**Given exercise**
In the records that follow, show each line where the word "parts" is present.

Scene script records:
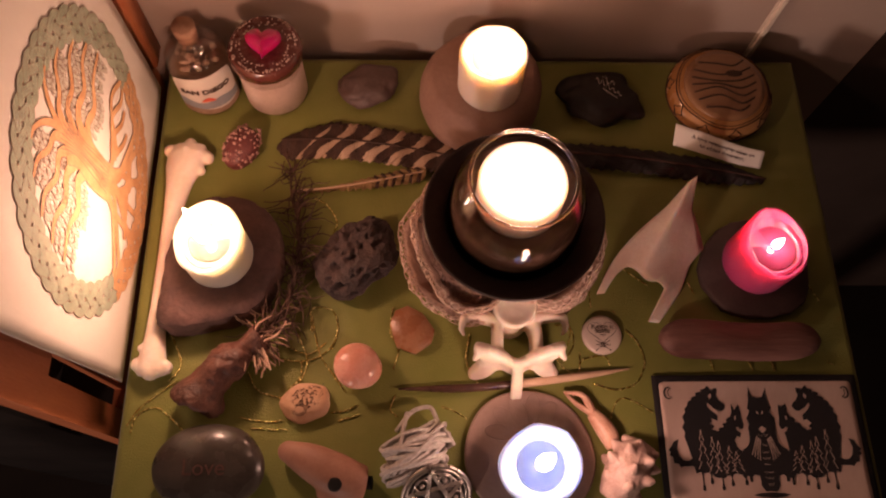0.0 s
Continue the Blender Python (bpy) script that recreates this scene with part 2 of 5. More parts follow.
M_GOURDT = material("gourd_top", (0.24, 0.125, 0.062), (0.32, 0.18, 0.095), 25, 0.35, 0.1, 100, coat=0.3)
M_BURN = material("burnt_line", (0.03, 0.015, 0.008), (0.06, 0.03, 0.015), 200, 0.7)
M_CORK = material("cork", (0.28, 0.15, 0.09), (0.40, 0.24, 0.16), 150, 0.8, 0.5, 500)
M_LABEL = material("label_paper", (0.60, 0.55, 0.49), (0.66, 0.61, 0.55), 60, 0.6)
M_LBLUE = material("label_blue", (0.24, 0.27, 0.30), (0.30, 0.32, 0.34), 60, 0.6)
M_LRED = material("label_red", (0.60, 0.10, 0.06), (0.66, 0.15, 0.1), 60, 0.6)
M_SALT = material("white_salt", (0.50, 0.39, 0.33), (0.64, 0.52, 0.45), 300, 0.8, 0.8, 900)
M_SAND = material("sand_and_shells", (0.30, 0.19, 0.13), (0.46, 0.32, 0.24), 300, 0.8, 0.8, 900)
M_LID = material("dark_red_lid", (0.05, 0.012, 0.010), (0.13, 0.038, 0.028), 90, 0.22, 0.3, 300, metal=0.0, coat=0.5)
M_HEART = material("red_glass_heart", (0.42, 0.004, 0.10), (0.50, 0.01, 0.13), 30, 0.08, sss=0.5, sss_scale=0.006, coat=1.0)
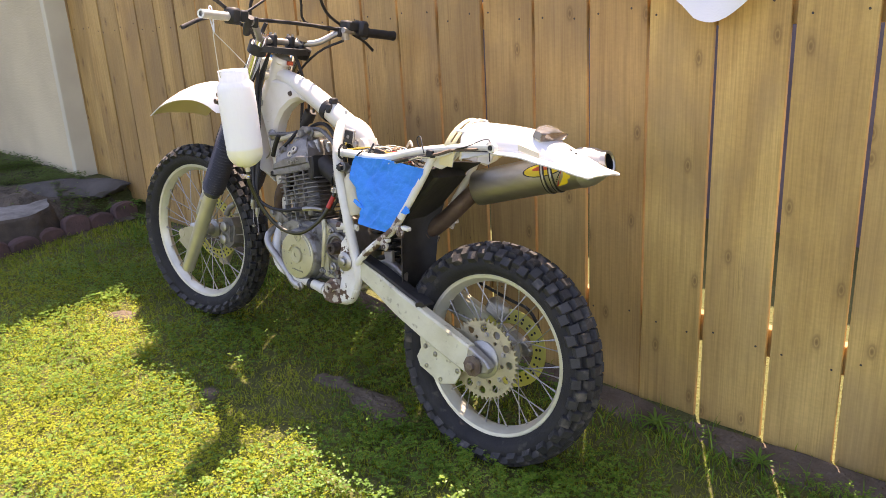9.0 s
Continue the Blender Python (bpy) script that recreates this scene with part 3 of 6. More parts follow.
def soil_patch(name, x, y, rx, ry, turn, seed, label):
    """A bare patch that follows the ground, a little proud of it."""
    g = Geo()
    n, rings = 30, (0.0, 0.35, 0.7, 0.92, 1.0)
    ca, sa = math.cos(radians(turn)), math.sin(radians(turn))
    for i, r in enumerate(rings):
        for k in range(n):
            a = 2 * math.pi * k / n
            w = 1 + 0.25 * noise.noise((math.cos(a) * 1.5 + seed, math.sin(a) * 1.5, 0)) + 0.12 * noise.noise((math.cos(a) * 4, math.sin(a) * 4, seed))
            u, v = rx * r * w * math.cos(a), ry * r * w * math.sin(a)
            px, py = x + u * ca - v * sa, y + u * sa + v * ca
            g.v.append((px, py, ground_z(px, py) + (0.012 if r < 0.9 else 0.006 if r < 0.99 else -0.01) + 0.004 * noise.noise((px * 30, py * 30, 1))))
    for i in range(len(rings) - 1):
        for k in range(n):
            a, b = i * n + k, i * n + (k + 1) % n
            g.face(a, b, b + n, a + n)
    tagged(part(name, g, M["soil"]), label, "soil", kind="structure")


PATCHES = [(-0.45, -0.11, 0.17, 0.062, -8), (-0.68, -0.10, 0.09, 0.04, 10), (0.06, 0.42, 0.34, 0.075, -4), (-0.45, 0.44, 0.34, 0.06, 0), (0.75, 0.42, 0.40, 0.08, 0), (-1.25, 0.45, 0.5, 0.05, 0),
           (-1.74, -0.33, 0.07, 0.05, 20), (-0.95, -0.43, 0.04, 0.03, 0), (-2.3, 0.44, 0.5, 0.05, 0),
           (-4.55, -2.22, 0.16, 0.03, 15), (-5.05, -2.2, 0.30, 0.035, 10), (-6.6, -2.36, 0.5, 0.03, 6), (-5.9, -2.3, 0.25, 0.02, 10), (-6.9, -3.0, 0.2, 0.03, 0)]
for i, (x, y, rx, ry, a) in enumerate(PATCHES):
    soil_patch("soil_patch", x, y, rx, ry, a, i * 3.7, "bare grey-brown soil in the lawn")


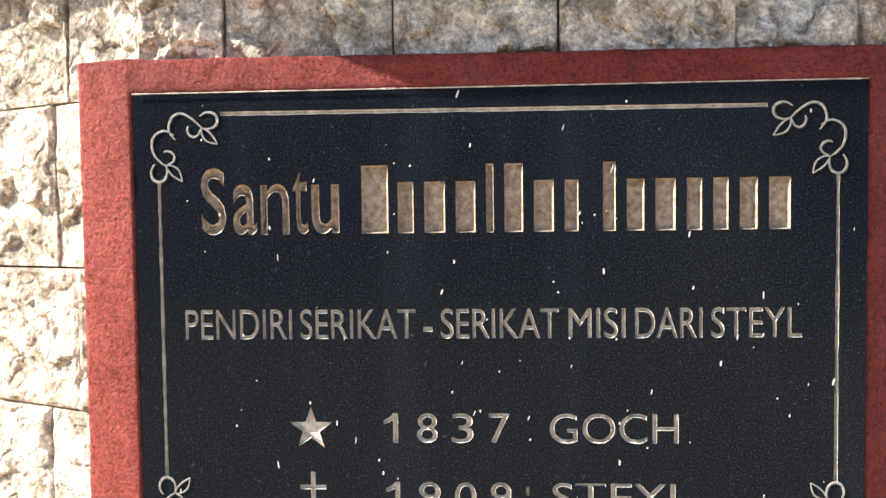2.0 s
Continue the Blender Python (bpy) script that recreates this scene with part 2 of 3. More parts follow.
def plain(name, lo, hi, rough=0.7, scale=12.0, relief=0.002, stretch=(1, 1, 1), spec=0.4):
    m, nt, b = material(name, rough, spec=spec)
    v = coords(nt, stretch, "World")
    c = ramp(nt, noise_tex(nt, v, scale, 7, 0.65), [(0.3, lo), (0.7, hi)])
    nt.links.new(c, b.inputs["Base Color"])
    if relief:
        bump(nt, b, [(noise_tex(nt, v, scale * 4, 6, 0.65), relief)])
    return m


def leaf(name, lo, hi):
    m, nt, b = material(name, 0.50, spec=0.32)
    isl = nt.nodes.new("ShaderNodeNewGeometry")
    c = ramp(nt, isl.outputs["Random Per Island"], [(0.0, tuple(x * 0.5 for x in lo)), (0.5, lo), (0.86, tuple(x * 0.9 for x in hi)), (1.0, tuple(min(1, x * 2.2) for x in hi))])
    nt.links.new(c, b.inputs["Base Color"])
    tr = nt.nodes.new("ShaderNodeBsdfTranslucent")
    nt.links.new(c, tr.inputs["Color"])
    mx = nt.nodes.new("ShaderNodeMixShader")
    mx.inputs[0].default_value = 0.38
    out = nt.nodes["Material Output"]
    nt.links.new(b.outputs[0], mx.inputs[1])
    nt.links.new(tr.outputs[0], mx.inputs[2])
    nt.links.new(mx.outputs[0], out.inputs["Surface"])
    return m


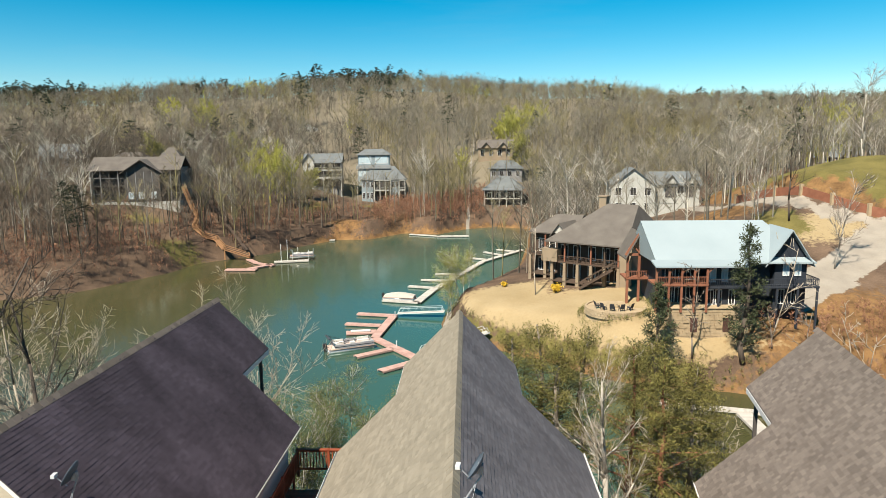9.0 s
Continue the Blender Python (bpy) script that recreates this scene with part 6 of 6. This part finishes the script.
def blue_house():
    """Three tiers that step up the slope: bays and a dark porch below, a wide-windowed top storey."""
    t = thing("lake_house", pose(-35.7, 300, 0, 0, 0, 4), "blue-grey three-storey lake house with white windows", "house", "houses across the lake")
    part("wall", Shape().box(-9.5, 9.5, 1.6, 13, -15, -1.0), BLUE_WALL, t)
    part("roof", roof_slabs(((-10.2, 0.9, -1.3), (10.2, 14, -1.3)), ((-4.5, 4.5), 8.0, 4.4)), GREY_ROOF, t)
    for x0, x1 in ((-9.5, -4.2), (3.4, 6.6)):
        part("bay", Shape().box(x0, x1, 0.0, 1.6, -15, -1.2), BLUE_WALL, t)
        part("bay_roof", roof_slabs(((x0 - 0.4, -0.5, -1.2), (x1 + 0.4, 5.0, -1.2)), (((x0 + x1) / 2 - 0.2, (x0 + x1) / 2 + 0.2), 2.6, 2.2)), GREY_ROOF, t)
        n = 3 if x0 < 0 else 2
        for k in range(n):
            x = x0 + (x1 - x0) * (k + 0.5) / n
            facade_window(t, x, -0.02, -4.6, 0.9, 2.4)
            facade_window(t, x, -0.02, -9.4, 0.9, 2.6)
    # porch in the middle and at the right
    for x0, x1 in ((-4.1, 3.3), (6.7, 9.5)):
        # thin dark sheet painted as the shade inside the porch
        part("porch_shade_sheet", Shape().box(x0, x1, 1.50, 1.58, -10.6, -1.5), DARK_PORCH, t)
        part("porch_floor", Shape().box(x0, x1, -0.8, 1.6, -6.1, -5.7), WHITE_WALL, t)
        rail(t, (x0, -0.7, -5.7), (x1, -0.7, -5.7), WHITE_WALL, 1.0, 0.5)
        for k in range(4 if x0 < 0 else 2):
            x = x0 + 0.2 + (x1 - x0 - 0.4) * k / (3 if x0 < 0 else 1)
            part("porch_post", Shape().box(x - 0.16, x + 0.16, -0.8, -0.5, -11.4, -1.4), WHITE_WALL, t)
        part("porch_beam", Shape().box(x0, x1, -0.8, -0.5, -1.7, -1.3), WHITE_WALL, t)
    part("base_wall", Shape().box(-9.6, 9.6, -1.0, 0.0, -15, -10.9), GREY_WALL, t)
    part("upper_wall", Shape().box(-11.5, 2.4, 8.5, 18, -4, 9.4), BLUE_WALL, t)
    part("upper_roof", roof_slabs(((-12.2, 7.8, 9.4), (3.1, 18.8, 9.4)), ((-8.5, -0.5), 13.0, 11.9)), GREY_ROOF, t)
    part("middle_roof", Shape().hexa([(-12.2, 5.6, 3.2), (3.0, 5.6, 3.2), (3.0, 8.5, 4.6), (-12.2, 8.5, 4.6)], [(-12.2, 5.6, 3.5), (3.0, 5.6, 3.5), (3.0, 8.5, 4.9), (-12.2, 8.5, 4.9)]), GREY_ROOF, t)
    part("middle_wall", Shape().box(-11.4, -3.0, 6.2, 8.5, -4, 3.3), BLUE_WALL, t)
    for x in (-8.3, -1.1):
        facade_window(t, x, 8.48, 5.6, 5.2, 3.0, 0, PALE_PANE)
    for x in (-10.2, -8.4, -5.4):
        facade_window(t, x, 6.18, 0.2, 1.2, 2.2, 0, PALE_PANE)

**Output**
Continue the Blender Python (bpy) script that recreates this scene with part 2 of 5. More parts follow.
Continue the Blender Python (bpy) script that recreates this scene with part 3 of 6. More parts follow.
Continue the Blender Python (bpy) script that recreates this scene with part 2 of 3. More parts follow.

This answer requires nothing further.